Alas, here we are, almost two months later. This article could become the same classic, narrative-driven look at Pat Fitzgerald's loyalty that does its best to use pseudo-analysis to explain how his allegiance to his players and certain other things has been the direct cause for his team's uneven play and 3-4 record. It could become just the article that InsideNU promised would never appear on its site again.
But it won't.
That, like discussing leadership as a cause for a team's on-field performance, would be unfair and lazy.
Loyalty is a strictly qualitative variable that can, in some circumstances, impact more useful quantitative ones. Loyalty is not a trait that has a direct impact during games. Pat Fitzgerald's loyalty isn't calling plays, taking snaps or making tackles.
Over the past several weeks, the most popular narrative surrounding the program has been Fitzgerald's insistence on playing senior quarterback Trevor Siemian despite him being clearly limited by injury. Both Siemian's and the team's performances over the past couple weeks have been subpar and, thus, much like leadership was to blame for Northwestern's very slow start against Cal, Fitzgerald's loyalty to Siemian and other upperclassmen has come under fire.
It may even lead someone to ask, "Is Fitz too loyal?"
Someone has actually asked Fitzgerald that question. It was ahead of the 2012 season at Big Ten Media Day in July.
Q: Since I know you've said about last year's team that you felt you guys were too loyal to some of the seniors, and I know you said that on the radio today. Looking at some of these young guys you have coming back, what kind of competition do you want to see from these guys? What do you hope comes through camp?
COACH FITZGERALD: Well, let me clarify, I think some people have said I've been too loyal. So I guess that's a curse of me. I'm a loyal guy. I learned that from Walk (former Northwestern coach Randy Walker) and I learned that from my parents.
The sarcastic answer is the perfect and only one because, frankly, it just doesn't matter.
First of all, what does being "too loyal" even entail? In this context, it probably means continuing to play certain players even when there are others on the roster that would give the team a better chance to win games. Does that mean that because Fitz still lists Treyvon Green ahead of Justin Jackson as the starting running back on the team's depth chart (despite Jackson basically tripling Green's total carries on the season) his loyalty to the senior is hurting the team? Does the fact that Siemian continues to play over unknown and unproven backup Zack Oliver mean that Fitzgerald is more loyal to Siemian than Oliver? Would it really make any sense for Fitzgerald to be any more loyal to one player than another?
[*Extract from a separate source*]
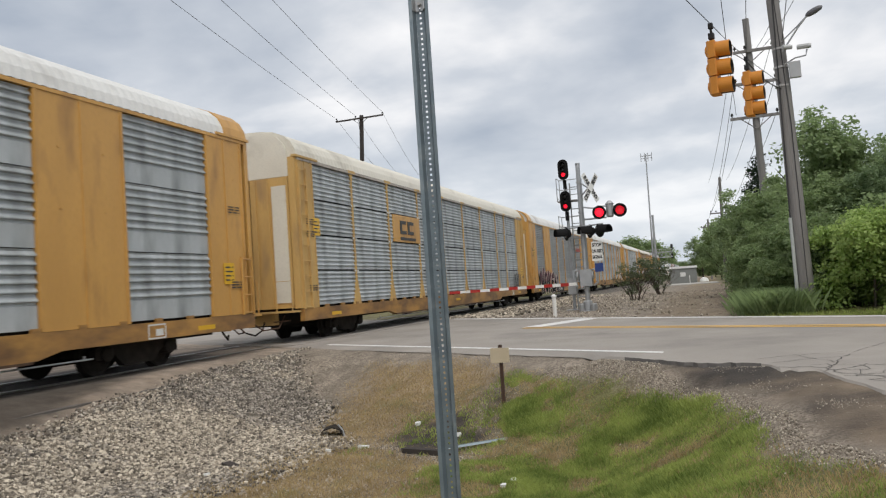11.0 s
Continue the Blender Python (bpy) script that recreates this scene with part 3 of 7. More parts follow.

Northwestern does not have a loyalty problem although the program does seem to have a problem with others' loyalty. Pat Fitzgerald's so-called loyalty, just like a lack of leadership, is not the reason for Northwestern's on-field performance.
To borrow from Trahan's article on leadership again:
When we see Northwestern struggle on the field, let's do our best as writers and as fans to provide substantive analysis of why that might be happening, rather than apply some intangible to the situation that probably isn't even applicable. We might want to think the reason for a loss is that simple, but the truth is, it's generally just a lazy excuse to skip around actual analysis.